O estudo também aponta que a parada cardíaca materna ocorre com uma frequência 34% maior do que a estimada anteriormente. Entre os anos de 1998 e 2011, a taxa entre parturientes era de 1 a cada 12 mil internações. Contudo, uma análise feita entre 2017 e 2019 aponta uma frequência de 1 a cada 9 mil.

Regina Coeli Marques de Carvalho, médica do Hospital Geral de Fortaleza e diretora científica do departamento de Cardiologia da Mulher da SBC (Sociedade Brasileira de Cardiologia), diz que esse número reflete uma mudança nas causas de morte materna nos países em desenvolvimento. Antes relacionadas diretamente à gravidez, como nos casos de hemorragia, hoje são principalmente indiretas e associadas a doenças pré-existentes.

Isso pode ser explicado, parcialmente, pela idade mais avançada que as mulheres têm engravidado. A média das parturientes que sofreram parada cardíaca foi 31,1 anos, um número maior do que a das mães que não tiveram essa intercorrência, cuja idade média foi de 28,4.

Mesmo incomuns, os casos preocupam os médicos. O manual de Gravidez e Planejamento Familiar na Mulher Portadora de Cardiopatia da SBC define a ocorrência como "uma das situações mais dramáticas e desafiadoras da sala de emergência".
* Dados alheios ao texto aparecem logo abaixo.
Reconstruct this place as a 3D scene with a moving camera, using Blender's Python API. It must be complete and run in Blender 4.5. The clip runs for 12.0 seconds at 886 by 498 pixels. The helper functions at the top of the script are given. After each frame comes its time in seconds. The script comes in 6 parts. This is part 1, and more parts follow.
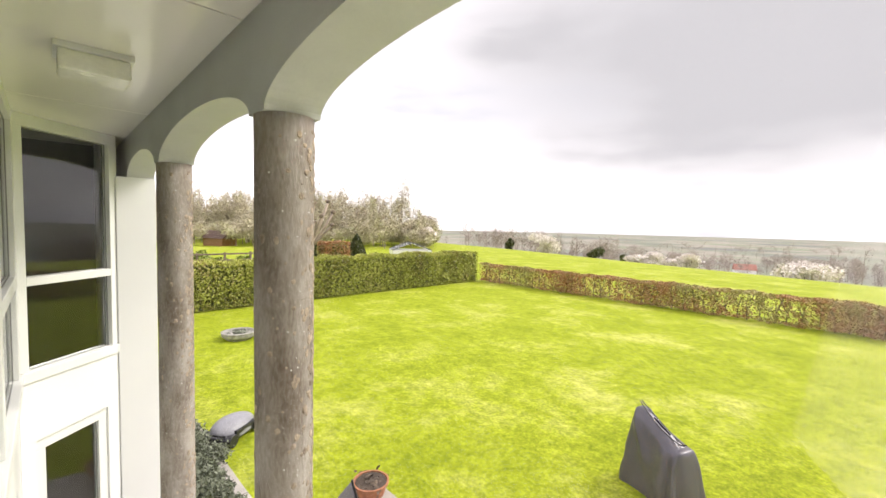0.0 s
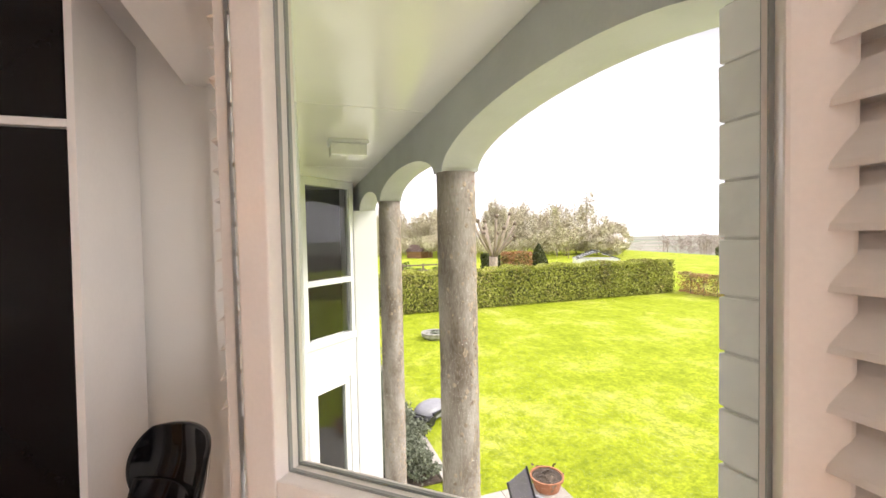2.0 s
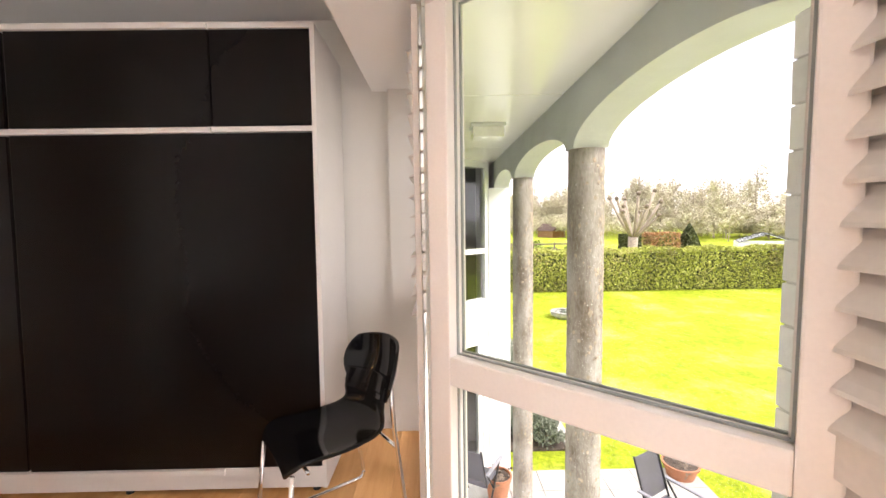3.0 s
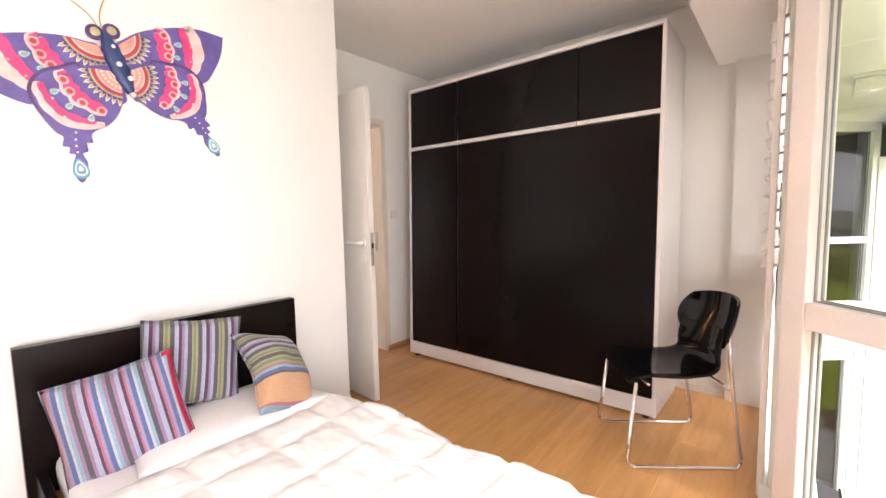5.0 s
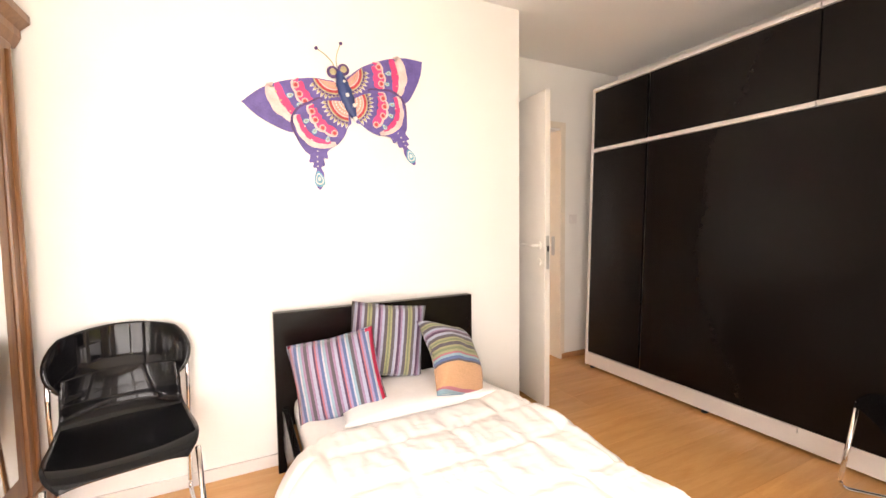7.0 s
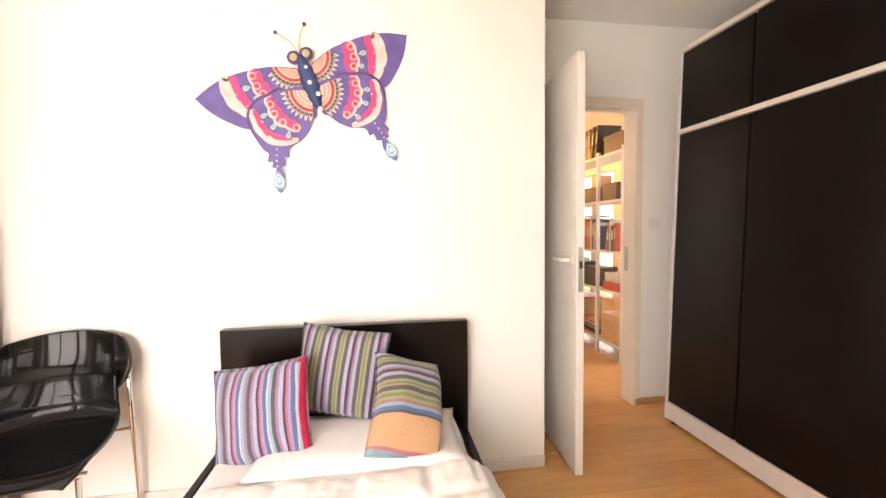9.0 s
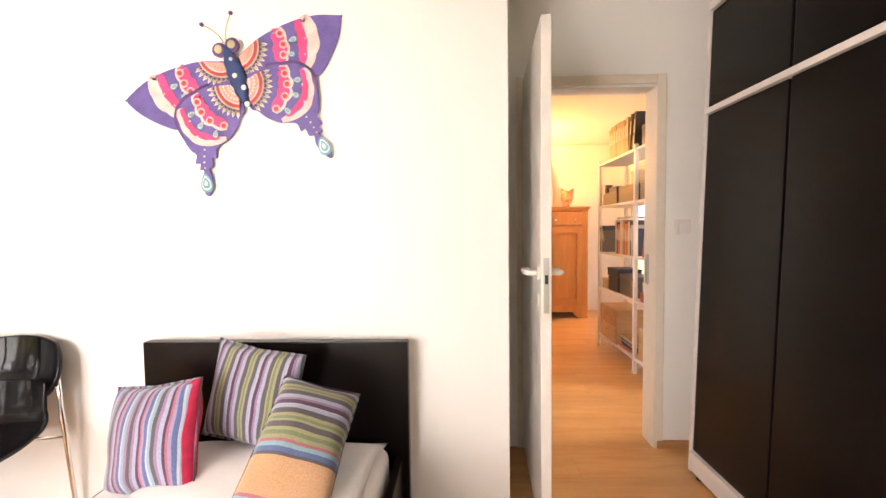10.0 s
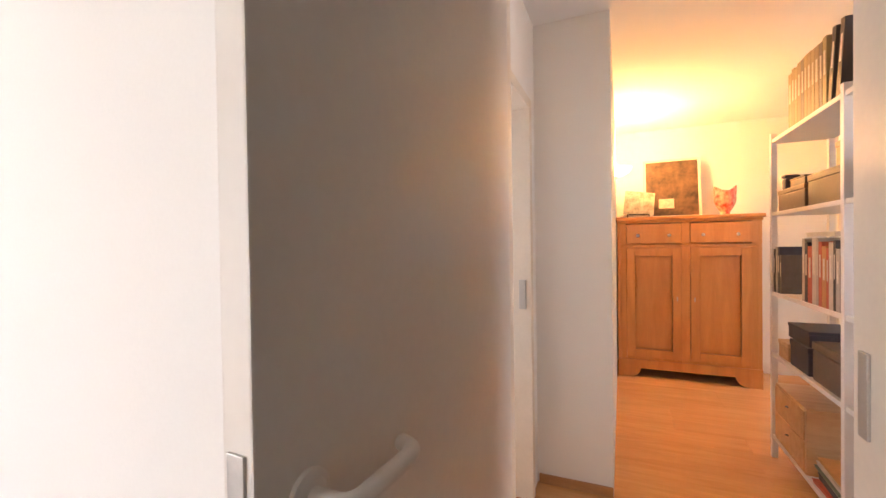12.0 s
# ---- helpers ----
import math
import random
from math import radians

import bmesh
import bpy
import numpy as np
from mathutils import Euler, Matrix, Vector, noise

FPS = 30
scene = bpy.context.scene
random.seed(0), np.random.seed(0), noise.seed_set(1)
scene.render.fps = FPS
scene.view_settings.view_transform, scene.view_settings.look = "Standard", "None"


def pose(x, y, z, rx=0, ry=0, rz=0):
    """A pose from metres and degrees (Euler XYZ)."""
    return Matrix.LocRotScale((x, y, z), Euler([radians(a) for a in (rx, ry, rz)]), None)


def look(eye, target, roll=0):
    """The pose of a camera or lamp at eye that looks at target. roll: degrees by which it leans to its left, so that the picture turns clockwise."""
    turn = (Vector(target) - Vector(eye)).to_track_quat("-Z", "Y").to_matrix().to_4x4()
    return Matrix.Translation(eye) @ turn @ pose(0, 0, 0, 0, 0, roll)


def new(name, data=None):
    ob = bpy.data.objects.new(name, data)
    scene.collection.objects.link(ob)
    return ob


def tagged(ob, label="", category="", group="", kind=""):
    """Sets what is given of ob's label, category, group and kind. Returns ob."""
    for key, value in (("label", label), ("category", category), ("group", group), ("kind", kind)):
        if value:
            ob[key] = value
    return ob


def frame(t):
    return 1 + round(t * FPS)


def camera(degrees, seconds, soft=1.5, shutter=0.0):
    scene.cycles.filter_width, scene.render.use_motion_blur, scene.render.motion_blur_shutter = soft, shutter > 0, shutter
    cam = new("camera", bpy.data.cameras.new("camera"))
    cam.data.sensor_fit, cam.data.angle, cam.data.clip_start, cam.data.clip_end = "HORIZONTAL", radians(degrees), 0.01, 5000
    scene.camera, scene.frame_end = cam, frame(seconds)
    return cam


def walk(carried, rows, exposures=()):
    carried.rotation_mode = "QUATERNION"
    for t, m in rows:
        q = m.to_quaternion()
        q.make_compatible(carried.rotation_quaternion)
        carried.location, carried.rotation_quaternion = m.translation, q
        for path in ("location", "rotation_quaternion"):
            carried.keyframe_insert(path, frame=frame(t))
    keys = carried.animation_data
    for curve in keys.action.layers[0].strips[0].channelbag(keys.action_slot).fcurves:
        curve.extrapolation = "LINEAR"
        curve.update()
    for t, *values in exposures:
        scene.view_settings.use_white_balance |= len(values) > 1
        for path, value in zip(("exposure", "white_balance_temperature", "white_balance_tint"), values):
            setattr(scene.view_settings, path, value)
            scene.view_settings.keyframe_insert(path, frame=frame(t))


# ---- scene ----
cam = camera(94.0, 12.0)
PATH = [
    (0, (0.019, -2.499, 1.374), (1.461, -3.881, 1.262), 1.3),
    (0.5, (-0.056, -2.478, 1.38), (1.493, -3.739, 1.295), 1.0),
    (1, (-0.223, -2.421, 1.394), (1.448, -3.52, 1.338), 0.3),
    (1.5, (-0.425, -2.363, 1.426), (1.37, -3.243, 1.375), -0.5),
    (2, (-0.643, -2.326, 1.425), (1.251, -2.965, 1.359), -1.2),
    (2.5, (-0.829, -2.28, 1.399), (1.137, -2.633, 1.291), -1.2),
    (2.7, (-0.908, -2.256, 1.391), (1.076, -2.481, 1.261), -1.0),
    (4.3, (-1.563, -2.142, 1.277), (0.222, -1.26, 1.091), -1.3),
    (4.5, (-1.59, -2.16, 1.271), (0.126, -1.148, 1.088), -1.3),
    (5, (-1.64, -2.19, 1.251), (-0.106, -0.919, 1.08), -1.2),
    (5.5, (-1.685, -2.191, 1.239), (-0.316, -0.742, 1.076), -0.8),
    (6, (-1.722, -2.203, 1.225), (-0.525, -0.608, 1.073), -0.5),
    (6.5, (-1.725, -2.212, 1.224), (-0.697, -0.503, 1.079), -0.6),
    (7, (-1.645, -2.219, 1.223), (-0.768, -0.426, 1.1), -0.7),
    (7.2, (-1.599, -2.206, 1.238), (-0.768, -0.391, 1.117), -0.7),
    (9, (-0.81, -1.992, 1.236), (-0.522, -0.015, 1.135), -0.6),
    (9.5, (-0.523, -1.88, 1.234), (-0.417, 0.115, 1.132), -0.7),
    (10, (-0.21, -1.738, 1.25), (-0.285, 0.259, 1.158), -0.7),
    (10.5, (-0.026, -1.49, 1.255), (-0.269, 0.493, 1.18), -0.6),
    (11, (0.146, -1.134, 1.288), (-0.281, 0.82, 1.233), -0.5),
    (11.5, (0.343, -0.747, 1.306), (-0.271, 1.157, 1.28), -0.7),
    (12, (0.441, -0.384, 1.319), (-0.35, 1.453, 1.294), -0.8),
]
walk(cam, [(t, look(eye, target, roll)) for t, eye, target, roll in PATH],
     [(0.0, 1.15, 6700, 18), (1.0, 1.2, 6700, 18), (1.5, 1.3, 6700, 18), (2.5, 1.8, 6600, 18), (4.5, 2.15, 6500, 20), (7.0, 2.3, 7400, 20), (10.0, 2.35, 7100, 20), (12.0, 2.05, 6400, 20)])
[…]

Apesar disso, Bortolotto diz que os números inéditos de sobrevida são animadores. O estudo aponta que apenas 31,4% dos casos em gestante são fatais. Essa taxa em adultos pode chegar a 75%.

O trabalho também indica que o fenômeno é mais frequente em gestantes com outras condições médicas, como embolia do líquido amniótico, uma coagulopatia rara e de difícil diagnóstico, que pode levar à ocorrência em 3 a cada 10 mulheres.

Segundo o manual da SBC, a parada cardiorespiratória materna é precedida por alterações cardiovasculares que podem ser diagnosticadas durante o acompanhamento pré-natal. A instituição sugere que os médicos sejam treinados para reconhecer essas condições e que as pacientes sejam classificadas de acordo com a gravidade –mesmo as de baixo risco devem ser acompanhadas por um cardiologista durante o planejamento do parto.

As especialistas afirmam que atendimentos pré-natal com uma abordagem multidisciplinar da gestação, associando clínicos gerais, obstetras, cardiologistas e intensivistas, é a melhor maneira de prevenir e tratar doenças de risco para a mulher no trabalho de parto.